There’s so much to Annie Dillard’s The Writing Life that I feel like I should be reading it more slowly. Today I read 30% of it in one sitting and I could barely contain all the thoughts that it brought up in me. I sat in the airport and both laughed and cried in the short time that I read. Other passengers stared. The ideal way to read it would be to read just one page or one section a day, and ruminate on and write about that one bit. It’s so dense with wisdom, with feeling. It’s the kind of book needs to be chewed, tossed on the tongue and savored. It needs to be digested and felt.
The part I found most encouraging in the sections that I read was Annie’s descriptions of her own writing processes. I see quotes like Bukowski’s “If it doesn’t come bursting out of you, don’t do it,” and sometimes feel that I am on the wrong track. There are days when I sit in front of the computer screen and need to walk around the room, have a coffee, make myself a sandwich, have another coffee, and still it’s like pulling teeth to get anything out. Some days I know that all that I wrote that day will be useless in the final draft. In terms of word count for the work I’m wrestling with, I’ve done nothing all day. I think about Bukowski’s quote and think about how it’s not bursting out of me, it’s not even coming out when I’m trying. Maybe the muse isn’t smiling on me. Maybe I’m not chosen. Maybe I’m just a fraud thinking I can write when really I can’t.
But Dillard experiences the same frustration. The same feeling that it’s coming too slowly – or not at all. She also makes her two cups of coffee and “fools around all day” when she’s trying to write. The honesty and authenticity with which Dillard writes about her writing process and her struggle brings tears to my eyes, inspires me, and soothes my soul.
She writes, “Even when passages seemed to come easily, as though I were copying from a folio held open by smiling angels, the manuscript revealed the usual signs of struggle-bloodstains, teethmarks, gashes, and burns.”
Writing isn’t easy. It’s a process, a life. For most of my writing life, I followed Bukowski’s advice. I only wrote when I felt like I was going to explode if I didn’t. I waited, passively, for Calliope to smile upon me, to fill my chest and my mind until my hands couldn’t write fast enough. In the last ten years, all this waiting got me maybe fifty pages of writing that I was proud of. Sure, when I was bursting, my writing was good. But I made a promise to myself that I would no longer wait for my genius to show up, but I would work at it. And I’ve written the same amount of work that I’m happy with in the past six months as I had in the ten years prior.

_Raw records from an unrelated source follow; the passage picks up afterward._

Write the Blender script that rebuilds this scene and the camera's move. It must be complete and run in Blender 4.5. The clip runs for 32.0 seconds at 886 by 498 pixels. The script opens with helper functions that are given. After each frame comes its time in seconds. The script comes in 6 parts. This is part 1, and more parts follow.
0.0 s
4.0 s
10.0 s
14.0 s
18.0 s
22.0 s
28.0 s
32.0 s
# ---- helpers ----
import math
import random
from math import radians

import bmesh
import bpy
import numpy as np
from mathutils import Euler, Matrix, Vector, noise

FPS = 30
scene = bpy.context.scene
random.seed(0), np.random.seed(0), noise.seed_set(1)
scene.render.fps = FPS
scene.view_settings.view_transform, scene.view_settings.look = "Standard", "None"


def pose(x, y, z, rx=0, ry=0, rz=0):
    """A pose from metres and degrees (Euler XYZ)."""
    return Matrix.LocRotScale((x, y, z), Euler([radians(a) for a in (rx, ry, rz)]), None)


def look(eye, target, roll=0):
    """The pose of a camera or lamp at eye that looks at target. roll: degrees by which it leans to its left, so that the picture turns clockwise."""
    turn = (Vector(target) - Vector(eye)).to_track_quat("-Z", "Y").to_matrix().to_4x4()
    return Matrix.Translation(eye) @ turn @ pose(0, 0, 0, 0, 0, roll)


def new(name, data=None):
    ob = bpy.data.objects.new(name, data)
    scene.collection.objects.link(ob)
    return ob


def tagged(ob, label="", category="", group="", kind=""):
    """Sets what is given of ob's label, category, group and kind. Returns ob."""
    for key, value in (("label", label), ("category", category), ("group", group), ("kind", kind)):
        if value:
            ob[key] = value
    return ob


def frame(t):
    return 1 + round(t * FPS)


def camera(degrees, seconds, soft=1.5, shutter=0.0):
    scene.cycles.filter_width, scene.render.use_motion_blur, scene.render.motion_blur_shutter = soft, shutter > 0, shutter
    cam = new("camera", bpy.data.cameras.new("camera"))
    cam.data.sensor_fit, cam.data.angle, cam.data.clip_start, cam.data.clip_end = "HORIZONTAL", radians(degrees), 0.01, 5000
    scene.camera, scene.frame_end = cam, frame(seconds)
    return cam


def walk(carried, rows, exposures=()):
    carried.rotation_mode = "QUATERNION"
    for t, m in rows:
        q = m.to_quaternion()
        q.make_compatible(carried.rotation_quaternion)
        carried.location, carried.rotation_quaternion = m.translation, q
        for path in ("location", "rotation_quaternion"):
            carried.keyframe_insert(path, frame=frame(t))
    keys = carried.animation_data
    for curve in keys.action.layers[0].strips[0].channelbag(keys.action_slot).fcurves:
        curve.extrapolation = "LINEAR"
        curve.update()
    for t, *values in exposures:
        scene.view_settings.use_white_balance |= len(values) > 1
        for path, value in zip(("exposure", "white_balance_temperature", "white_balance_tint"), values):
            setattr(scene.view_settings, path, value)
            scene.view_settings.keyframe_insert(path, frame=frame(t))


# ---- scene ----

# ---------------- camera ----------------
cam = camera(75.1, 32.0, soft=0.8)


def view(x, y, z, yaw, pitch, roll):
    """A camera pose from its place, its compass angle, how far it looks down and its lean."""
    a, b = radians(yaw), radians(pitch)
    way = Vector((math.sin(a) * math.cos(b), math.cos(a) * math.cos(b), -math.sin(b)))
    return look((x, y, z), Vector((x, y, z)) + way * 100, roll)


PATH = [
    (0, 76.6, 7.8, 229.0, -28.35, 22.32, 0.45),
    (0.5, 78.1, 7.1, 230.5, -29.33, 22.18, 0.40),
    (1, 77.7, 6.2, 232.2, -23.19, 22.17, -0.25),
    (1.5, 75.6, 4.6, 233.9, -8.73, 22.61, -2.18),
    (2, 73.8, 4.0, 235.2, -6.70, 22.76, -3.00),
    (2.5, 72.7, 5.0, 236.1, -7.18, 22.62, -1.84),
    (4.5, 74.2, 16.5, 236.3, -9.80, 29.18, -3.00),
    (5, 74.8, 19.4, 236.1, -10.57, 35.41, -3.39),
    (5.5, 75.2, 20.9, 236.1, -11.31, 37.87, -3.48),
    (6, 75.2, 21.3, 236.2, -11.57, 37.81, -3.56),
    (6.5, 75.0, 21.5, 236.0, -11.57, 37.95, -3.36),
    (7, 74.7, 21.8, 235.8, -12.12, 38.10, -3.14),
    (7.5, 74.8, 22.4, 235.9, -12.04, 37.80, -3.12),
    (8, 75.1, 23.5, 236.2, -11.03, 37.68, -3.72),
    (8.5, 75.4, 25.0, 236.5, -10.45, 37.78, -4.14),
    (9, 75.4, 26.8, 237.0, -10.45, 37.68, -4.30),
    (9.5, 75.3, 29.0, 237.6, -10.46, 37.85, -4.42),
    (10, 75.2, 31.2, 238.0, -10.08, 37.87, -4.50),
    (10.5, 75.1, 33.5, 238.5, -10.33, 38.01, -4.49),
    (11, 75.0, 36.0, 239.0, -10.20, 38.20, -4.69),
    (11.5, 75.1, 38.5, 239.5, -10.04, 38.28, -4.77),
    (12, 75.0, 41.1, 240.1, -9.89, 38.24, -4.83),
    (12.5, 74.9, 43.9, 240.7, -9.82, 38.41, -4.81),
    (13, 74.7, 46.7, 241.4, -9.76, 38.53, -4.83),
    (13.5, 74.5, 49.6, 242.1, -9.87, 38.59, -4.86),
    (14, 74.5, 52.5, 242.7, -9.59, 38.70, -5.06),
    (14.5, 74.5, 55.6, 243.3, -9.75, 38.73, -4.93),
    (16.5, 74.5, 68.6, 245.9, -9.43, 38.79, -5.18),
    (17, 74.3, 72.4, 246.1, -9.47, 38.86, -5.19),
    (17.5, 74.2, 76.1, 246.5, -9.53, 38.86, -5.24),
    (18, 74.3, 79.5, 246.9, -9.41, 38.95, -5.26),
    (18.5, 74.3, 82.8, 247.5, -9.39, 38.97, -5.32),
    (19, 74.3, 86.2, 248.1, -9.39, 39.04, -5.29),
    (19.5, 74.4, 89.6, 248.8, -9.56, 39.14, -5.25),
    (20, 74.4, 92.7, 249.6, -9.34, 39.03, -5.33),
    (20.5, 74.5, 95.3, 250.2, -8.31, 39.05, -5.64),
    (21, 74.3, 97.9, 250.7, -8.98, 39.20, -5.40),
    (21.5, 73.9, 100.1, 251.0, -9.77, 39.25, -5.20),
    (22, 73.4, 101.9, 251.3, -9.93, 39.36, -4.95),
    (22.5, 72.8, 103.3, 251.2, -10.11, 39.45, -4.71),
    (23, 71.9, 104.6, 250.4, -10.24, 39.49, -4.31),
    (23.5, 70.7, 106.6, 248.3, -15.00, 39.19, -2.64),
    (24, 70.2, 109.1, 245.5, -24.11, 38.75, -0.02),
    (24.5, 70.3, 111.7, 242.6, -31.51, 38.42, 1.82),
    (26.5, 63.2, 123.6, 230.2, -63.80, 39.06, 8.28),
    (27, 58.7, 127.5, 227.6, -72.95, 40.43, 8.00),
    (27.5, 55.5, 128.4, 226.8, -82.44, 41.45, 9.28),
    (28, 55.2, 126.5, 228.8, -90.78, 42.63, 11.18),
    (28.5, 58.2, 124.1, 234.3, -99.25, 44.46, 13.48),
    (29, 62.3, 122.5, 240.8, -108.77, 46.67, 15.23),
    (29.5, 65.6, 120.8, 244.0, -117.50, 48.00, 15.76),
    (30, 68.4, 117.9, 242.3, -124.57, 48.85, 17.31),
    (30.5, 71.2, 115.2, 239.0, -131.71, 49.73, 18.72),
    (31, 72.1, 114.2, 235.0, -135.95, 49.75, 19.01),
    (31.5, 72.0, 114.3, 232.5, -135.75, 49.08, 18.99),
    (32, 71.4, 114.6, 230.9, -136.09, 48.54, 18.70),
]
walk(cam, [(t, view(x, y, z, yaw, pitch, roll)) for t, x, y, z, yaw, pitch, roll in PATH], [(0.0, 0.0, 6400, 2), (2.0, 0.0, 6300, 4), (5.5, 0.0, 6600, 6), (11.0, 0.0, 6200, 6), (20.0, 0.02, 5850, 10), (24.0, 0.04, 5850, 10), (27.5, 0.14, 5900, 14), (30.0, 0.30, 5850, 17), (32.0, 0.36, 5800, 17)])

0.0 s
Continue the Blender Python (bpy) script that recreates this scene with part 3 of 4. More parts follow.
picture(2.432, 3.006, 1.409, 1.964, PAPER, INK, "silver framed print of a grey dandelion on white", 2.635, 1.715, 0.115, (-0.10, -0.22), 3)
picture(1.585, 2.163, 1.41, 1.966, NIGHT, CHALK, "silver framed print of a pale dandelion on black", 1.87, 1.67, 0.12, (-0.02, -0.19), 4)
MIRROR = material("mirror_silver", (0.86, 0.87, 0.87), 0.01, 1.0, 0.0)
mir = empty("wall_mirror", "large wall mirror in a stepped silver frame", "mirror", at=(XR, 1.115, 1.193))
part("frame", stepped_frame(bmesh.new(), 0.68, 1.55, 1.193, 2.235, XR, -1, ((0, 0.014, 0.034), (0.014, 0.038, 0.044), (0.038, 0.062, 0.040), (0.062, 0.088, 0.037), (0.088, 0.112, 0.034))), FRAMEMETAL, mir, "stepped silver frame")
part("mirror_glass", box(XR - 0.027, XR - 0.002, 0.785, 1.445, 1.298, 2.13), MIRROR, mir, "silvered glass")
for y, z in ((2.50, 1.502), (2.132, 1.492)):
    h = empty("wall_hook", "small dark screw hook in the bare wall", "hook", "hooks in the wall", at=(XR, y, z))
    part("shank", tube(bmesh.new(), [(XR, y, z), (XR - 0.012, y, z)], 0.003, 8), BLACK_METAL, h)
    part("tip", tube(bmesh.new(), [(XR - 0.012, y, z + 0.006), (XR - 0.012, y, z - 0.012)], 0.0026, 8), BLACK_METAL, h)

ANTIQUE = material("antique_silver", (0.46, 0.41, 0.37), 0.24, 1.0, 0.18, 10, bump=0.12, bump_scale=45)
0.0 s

Yeah, sometimes it’s wrestling. And sometimes nothing comes out. Sometimes what comes out is terrible. But showing up means that Calliope visits more often. It means that I have time set aside in my day to work, to think about writing. It’s not as easy as passively waiting for the muse, but the more often I show up, the more often it comes bursting out of me.
*This post is part of a series on the craft of writing called Reading for Writers. This series examines a variety of authors to ascertain the choices they’ve made in their writing and the effects of those choices so that we as writers can make better decisions in our own writing. May contain affiliate links.
Great advice.If we only wrote when inspiration struck, we would never get anything done. It also won’t visit us if we aren’t already writing. “Opportunity only dances with those already on the dance floor.”
Reblogged this on WRITE HERE – WRITE NOW.
There are times when nothing will bring on the mood – but those are rare. Generally, if words don’t flow from the instant of sitting down, reading a few of the pages which have gone before will open the door to that world, allowing one to return.
my professor’s writing advice always sticks with me. She says, “BUTT IN CHAIR is the best writing advice you will ever receive.” aha.
As I try to better myself with my writing I find it hard to simply google or amazon “writing books.” Love coming across posts like these with much praise for what will be next on my list! Thank you!